Personal information
- Full name: Declan Joseph Farmer
- Born: November 5, 1997 (age 28) Tampa, Florida, U.S.
- Years active: 2007–present
- Height: 6 ft 2 in (188 cm)
- Weight: 145 lb (66 kg)

Sport
- Country: United States
- Sport: Ice sled hockey Paracanoeing
- Position: Forward

Medal record
Para ice hockey
Representing United States
Paralympic Games
| Gold medal – first place | 2014 Sochi | Team |
| Gold medal – first place | 2018 Pyeongchang | Team |
| Gold medal – first place | 2022 Beijing | Team |
| Gold medal – first place | 2026 Milano Cortina | Team |
World Championships
| Gold medal – first place | 2015 Buffalo | Team |
| Gold medal – first place | 2019 Ostrava | Team |
| Gold medal – first place | 2021 Ostrava | Team |
| Gold medal – first place | 2023 Moose Jaw | Team |
| Gold medal – first place | 2025 Buffalo | Team |
| Silver medal – second place | 2013 Goyang | Team |
| Silver medal – second place | 2017 Gangneung | Team |
| Silver medal – second place | 2024 Calgary | Team |

= Declan Farmer =

American ice sledge hockey player

Declan Farmer (born November 5, 1997) is an American ice sled hockey player and Paralympic gold medalist. He won a gold medal in ice sled hockey at the 2014, 2018, 2022 and 2026 Winter Paralympics.

==Career==
A bilateral amputee, he has played sled hockey since the age of nine after first trying it out in Clearwater, Florida. He attended Berkeley Preparatory School in Tampa and graduated from Princeton University in 2020. In addition to the United States men's national team, he has played on the Spacecoast Hurricanes, Tampa Bay Lightning, and Florida Bandits sledge hockey clubs. He made the American national team at the age of 14 in 2012. He is also the recipient of the best disabled male athlete at the 2014 and 2026 ESPY awards.

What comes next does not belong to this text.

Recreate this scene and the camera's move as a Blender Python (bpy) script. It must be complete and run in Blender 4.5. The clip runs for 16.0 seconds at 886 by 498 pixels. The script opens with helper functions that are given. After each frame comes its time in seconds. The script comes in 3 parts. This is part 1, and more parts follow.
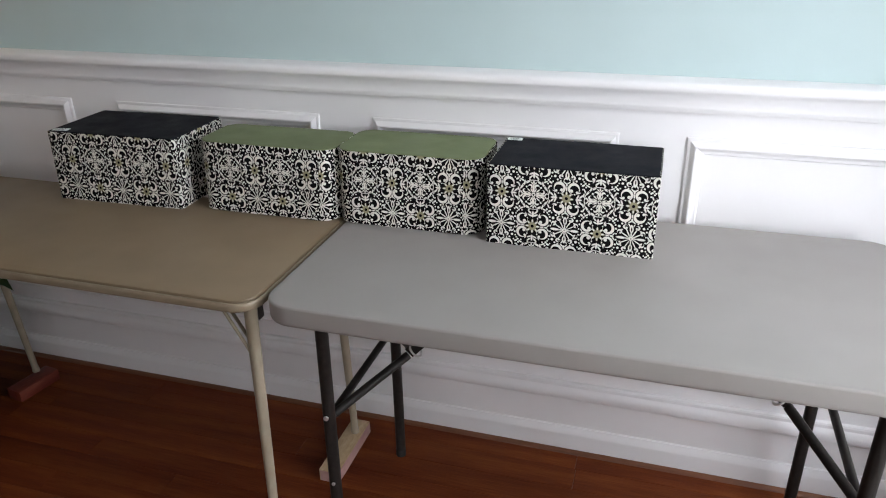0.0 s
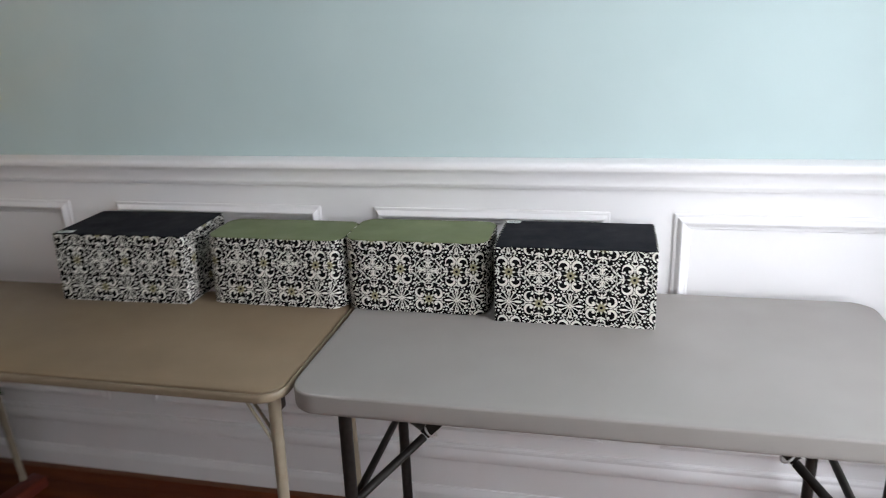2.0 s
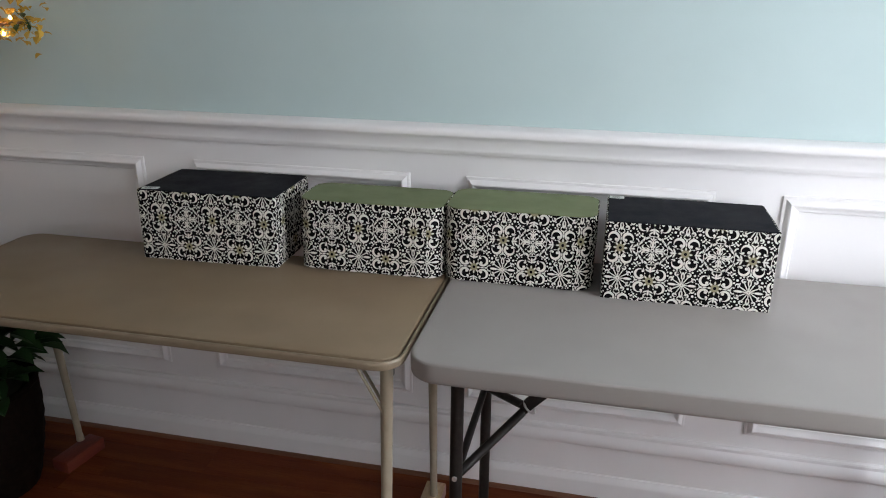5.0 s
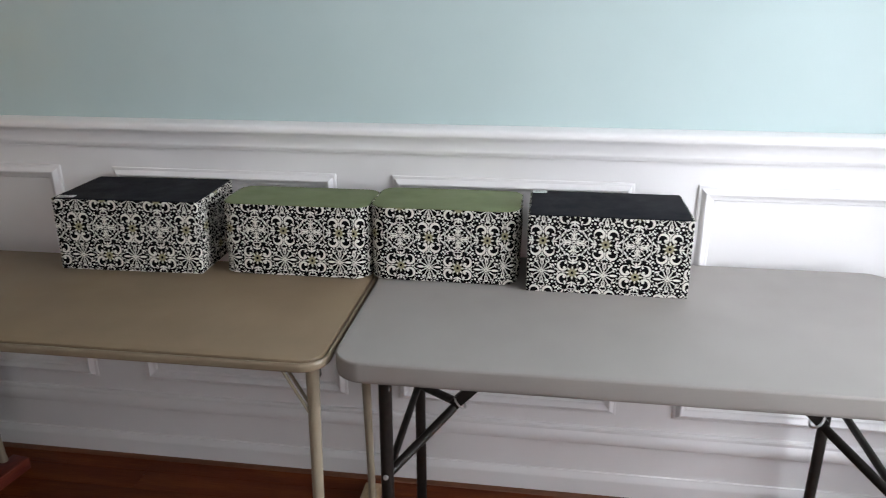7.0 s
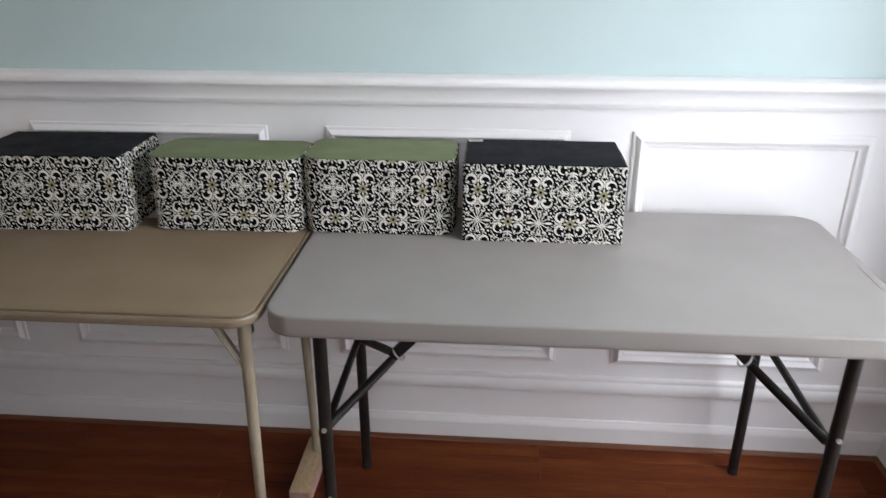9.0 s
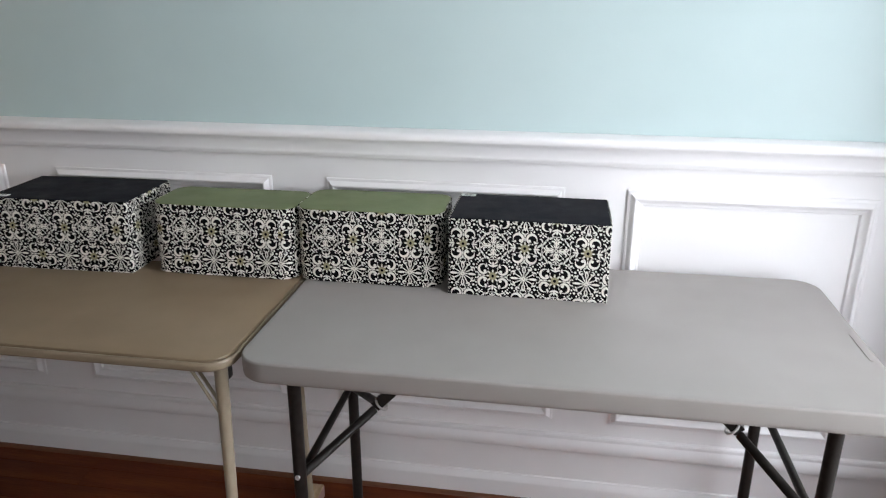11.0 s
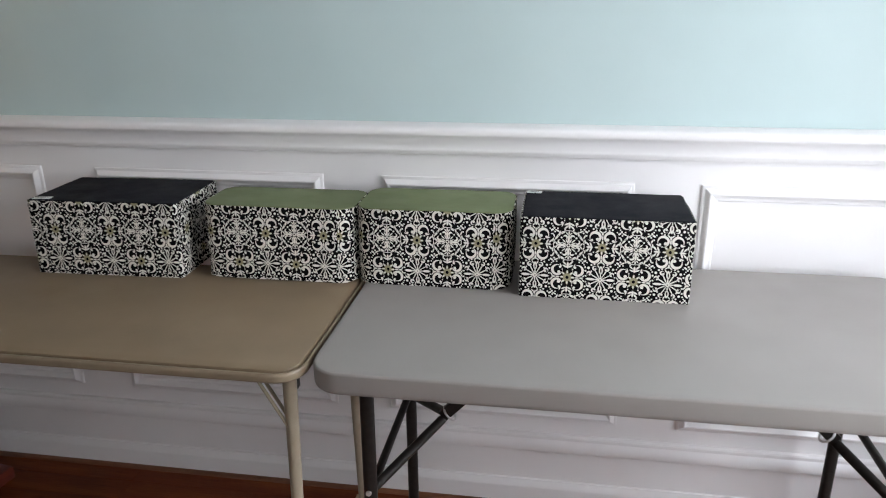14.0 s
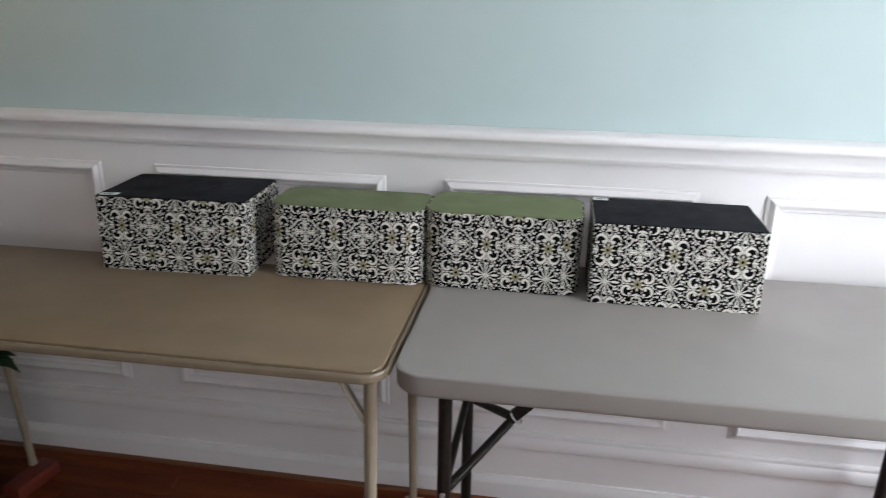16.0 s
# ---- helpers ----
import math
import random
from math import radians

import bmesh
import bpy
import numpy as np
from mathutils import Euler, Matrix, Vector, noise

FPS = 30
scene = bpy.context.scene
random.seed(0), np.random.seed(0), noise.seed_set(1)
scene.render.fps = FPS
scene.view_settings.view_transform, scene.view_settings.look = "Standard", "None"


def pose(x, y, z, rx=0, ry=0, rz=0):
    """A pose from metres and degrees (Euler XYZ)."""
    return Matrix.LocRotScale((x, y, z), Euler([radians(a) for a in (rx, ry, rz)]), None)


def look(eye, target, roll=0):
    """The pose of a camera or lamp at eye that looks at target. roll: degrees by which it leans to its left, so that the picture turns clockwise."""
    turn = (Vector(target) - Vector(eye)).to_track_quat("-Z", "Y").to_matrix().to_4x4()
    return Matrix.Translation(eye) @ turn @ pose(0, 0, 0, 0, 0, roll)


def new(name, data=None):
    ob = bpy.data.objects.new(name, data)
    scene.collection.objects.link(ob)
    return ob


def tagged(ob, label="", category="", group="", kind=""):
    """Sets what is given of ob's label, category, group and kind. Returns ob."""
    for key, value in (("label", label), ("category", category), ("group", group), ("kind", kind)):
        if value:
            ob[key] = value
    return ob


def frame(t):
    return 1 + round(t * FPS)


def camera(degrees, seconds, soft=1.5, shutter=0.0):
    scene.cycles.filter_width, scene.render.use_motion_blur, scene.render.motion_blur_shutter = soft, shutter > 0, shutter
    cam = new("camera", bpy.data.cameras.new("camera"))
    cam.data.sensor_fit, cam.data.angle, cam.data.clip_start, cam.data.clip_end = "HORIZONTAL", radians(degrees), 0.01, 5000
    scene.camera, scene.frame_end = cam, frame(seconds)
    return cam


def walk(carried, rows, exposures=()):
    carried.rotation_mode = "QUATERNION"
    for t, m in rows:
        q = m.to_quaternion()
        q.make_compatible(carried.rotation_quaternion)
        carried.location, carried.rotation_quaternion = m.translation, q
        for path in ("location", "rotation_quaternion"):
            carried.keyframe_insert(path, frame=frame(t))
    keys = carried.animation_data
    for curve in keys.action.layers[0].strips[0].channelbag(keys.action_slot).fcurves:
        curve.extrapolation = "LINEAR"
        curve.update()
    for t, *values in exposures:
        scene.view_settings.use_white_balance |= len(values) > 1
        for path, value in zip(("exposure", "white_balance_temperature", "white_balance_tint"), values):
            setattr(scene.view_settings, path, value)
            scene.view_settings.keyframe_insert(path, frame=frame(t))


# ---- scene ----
cam = camera(62.5, 16.0, 1.0, 0.75)
PATH = [
    (0, (0.729, -1.744, 1.454), (0.185, -0.014, 0.611), -1.1),
    (0.5, (0.735, -1.758, 1.463), (0.191, -0.021, 0.634), -1.6),
    (1, (0.745, -1.783, 1.471), (0.188, -0.026, 0.695), -2.1),
    (1.5, (0.724, -1.81, 1.493), (0.168, -0.017, 0.803), -2.1),
    (2, (0.624, -1.839, 1.487), (0.184, 0.004, 0.847), -2.4),
    (2.5, (0.509, -1.859, 1.455), (0.27, 0.025, 0.826), -2.5),
    (3, (0.427, -1.861, 1.447), (0.28, 0.014, 0.767), 0.5),
    (3.5, (0.375, -1.859, 1.47), (0.189, -0.001, 0.752), 1.4),
    (4, (0.348, -1.862, 1.48), (-0.003, -0.026, 0.769), 0.8),
    (4.2, (0.343, -1.862, 1.475), (-0.056, -0.033, 0.771), 0.8),
    (6.3, (0.397, -1.862, 1.445), (0.002, -0.024, 0.762), -0.7),
    (6.5, (0.403, -1.86, 1.445), (0.047, -0.015, 0.761), -0.5),
    (7, (0.408, -1.86, 1.444), (0.131, 0.0, 0.761), -0.3),
    (7.5, (0.411, -1.858, 1.442), (0.187, 0.008, 0.756), 0.2),
    (8, (0.416, -1.851, 1.442), (0.218, 0.015, 0.749), 0.2),
    (8.5, (0.427, -1.847, 1.427), (0.256, 0.013, 0.713), 0.1),
    (9, (0.447, -1.841, 1.426), (0.302, -0.012, 0.63), -0.1),
    (9.2, (0.462, -1.84, 1.431), (0.327, -0.016, 0.621), -0.1),
    (11.3, (0.634, -1.831, 1.447), (0.274, 0.02, 0.782), 0.2),
    (11.5, (0.644, -1.821, 1.448), (0.254, 0.025, 0.784), 0.5),
    (12, (0.661, -1.799, 1.433), (0.253, 0.044, 0.773), 1.1),
    (12.5, (0.666, -1.787, 1.422), (0.26, 0.059, 0.767), 1.3),
    (13, (0.627, -1.771, 1.414), (0.214, 0.069, 0.747), 1.9),
    (13.5, (0.536, -1.763, 1.421), (0.13, 0.075, 0.744), -0.4),
    (14, (0.45, -1.775, 1.418), (0.139, 0.081, 0.741), -0.7),
    (14.5, (0.381, -1.78, 1.428), (0.151, 0.082, 0.736), 0.2),
    (15, (0.337, -1.798, 1.429), (0.109, 0.078, 0.775), 0.3),
    (15.5, (0.311, -1.803, 1.428), (0.079, 0.07, 0.765), 0.9),
    (16, (0.285, -1.809, 1.426), (-0.015, 0.051, 0.753), 0.7),
]
EXPOSURE = [(0, 0.13), (3.5, 0.11), (4.2, 0.04), (6.5, 0.17), (9.0, 0.21), (12.5, 0.20), (16.0, 0.14)]
walk(cam, [(t, look(eye, target, roll)) for t, eye, target, roll in PATH], EXPOSURE)

# ---- world, daylight and exposure ----
world = bpy.data.worlds.new("world")
scene.world = world
world.use_nodes = True
wn = world.node_tree.nodes
sky = wn.new("ShaderNodeTexSky")
sky.sky_type, sky.sun_disc = "NISHITA", False
sky.sun_elevation, sky.sun_rotation = radians(38), radians(120)
wn["Background"].inputs["Strength"].default_value = 0.05
world.node_tree.links.new(sky.outputs["Color"], wn["Background"].inputs["Color"])

# room, in metres: the panelled wall's face is y = 0, the floor z = 0
X0, X1, Y0, Y1, CEIL = -3.4, 1.60, -4.6, 0.0, 2.6
RAIL_Z = 1.097


def area_lamp(name, where, target, width, height, power, color):
    data = bpy.data.lights.new(name, "AREA")
    data.shape, data.size, data.size_y, data.energy, data.color = "RECTANGLE", width, height, power, color
    ob = new(name, data)
    ob.matrix_world = look(where, target)
    return ob


# daylight that enters by the window openings
area_lamp("window_daylight", (X1 + 0.24, -0.93, 1.37), (0.0, -0.42, 1.0), 1.14, 1.84, 27.0, (0.905, 0.935, 1.0))
area_lamp("rear_window_daylight", (0.35, Y0 - 0.02, 1.60), (0.25, 0, 1.2), 1.25, 1.3, 12.4, (1.0, 0.935, 0.93))
area_lamp("doorway_daylight", (X0 - 0.02, -2.2, 1.05), (0, -2.2, 1.0), 0.8, 1.9, 1.4, (1.0, 0.76, 0.52))

# ---- materials ----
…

In the 2013 IPC Ice Sledge Hockey World Championships, he finished first on the American team in scoring, with eight points. Farmer won his second Paralympic gold medal in 2018, while being the tournament's leading scorer. He won his third gold medal at the 2022 Winter Paralympics.

On January 2, 2026, he was named to Team USA's roster for the 2026 Winter Paralympics. He won a gold medal, Team USA's fifth consecutive gold medal in Para ice hockey at the Winter Paralympics.

Since 2026 he has also competed in paracanoeing.